C’est dire que les choses sont toujours en mutation. Dans la philosophie bouddhiste, les humains cherchent toujours à figer leurs pieds sur la terre pour se sentir en sécurité. Or les choses sont toujours en déplacement et s’entrechoquent. Il n’existe pas de sécurité absolue. Voilà ce dont traite ma peinture même si elle comporte un caractère méditatif.
Certains observateurs attestent que la peinture est arrivée à un stade de saturation et que ses possibilités de renouvellement sont quasi nulles. D’autres ont même prédit sa mort. Comment entrevoyez- vous l’avenir de la peinture, en particulier celle de la peinture abstraite ?

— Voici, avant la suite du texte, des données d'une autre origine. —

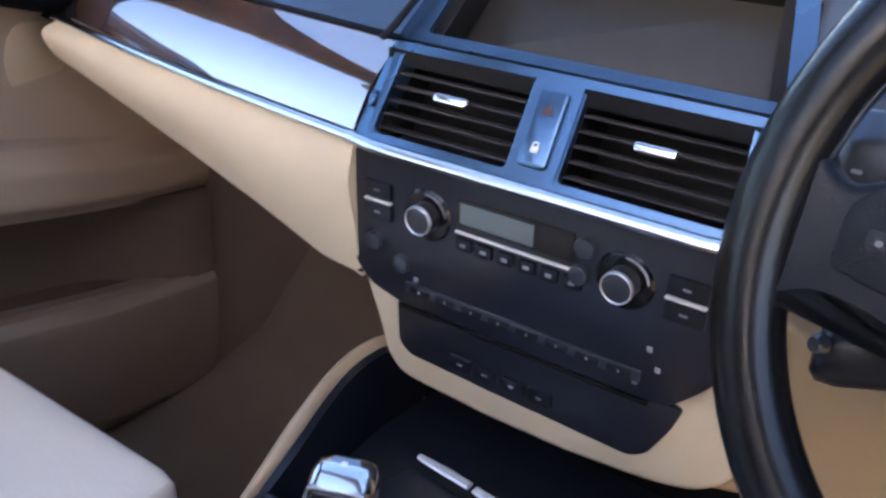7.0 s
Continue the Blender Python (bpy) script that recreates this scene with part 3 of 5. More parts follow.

J’ai déjà posé cette question à un ami qui m’a répondu que la peinture renaît à chaque fois que l’on prend le pinceau. Pour ma part, j’ai travaillé dans bien des disciplines artistiques, mais je reviens toujours à la peinture. À mon avis, si l’on peut parler de saturation, ce serait la saturation que cause la nouveauté extrême (la recherche de la nouveauté pour la nouveauté). D’ailleurs, lorsque je partageais mon atelier avec Fernand Leduc, c’est ce qu’il me disait. À l’époque, les créations des peintres abstraits dérangeaient des habitudes bien établies. Je suis très conscient que mon travail actuel est de facture traditionnelle, mais à en juger par les réactions qu’il suscite, il garde toujours le pouvoir d’émouvoir et de surprendre.
Notes biographiques
Né à Montréal, Sébastien Worsnip détient un baccalauréat en beaux-arts du Nova Scotia College of Art and Design (Nouvelle-Écosse). Il a également fait des études en design industriel à l’Université de Montréal de 1996 à 1999. Depuis 1995, il expose au Canada et à l’étranger, notamment au Gotlands Konstmuseum à Visby en Suède. Ses œuvres font partie de nombreuses collections, dont celles de Loto-Québec et du Musée national des beaux-arts du Québec. Il est représenté par la Galerie Michel Guimont à Québec. L’artiste est professeur en arts plastiques au Collège Jean-de-Brébeuf.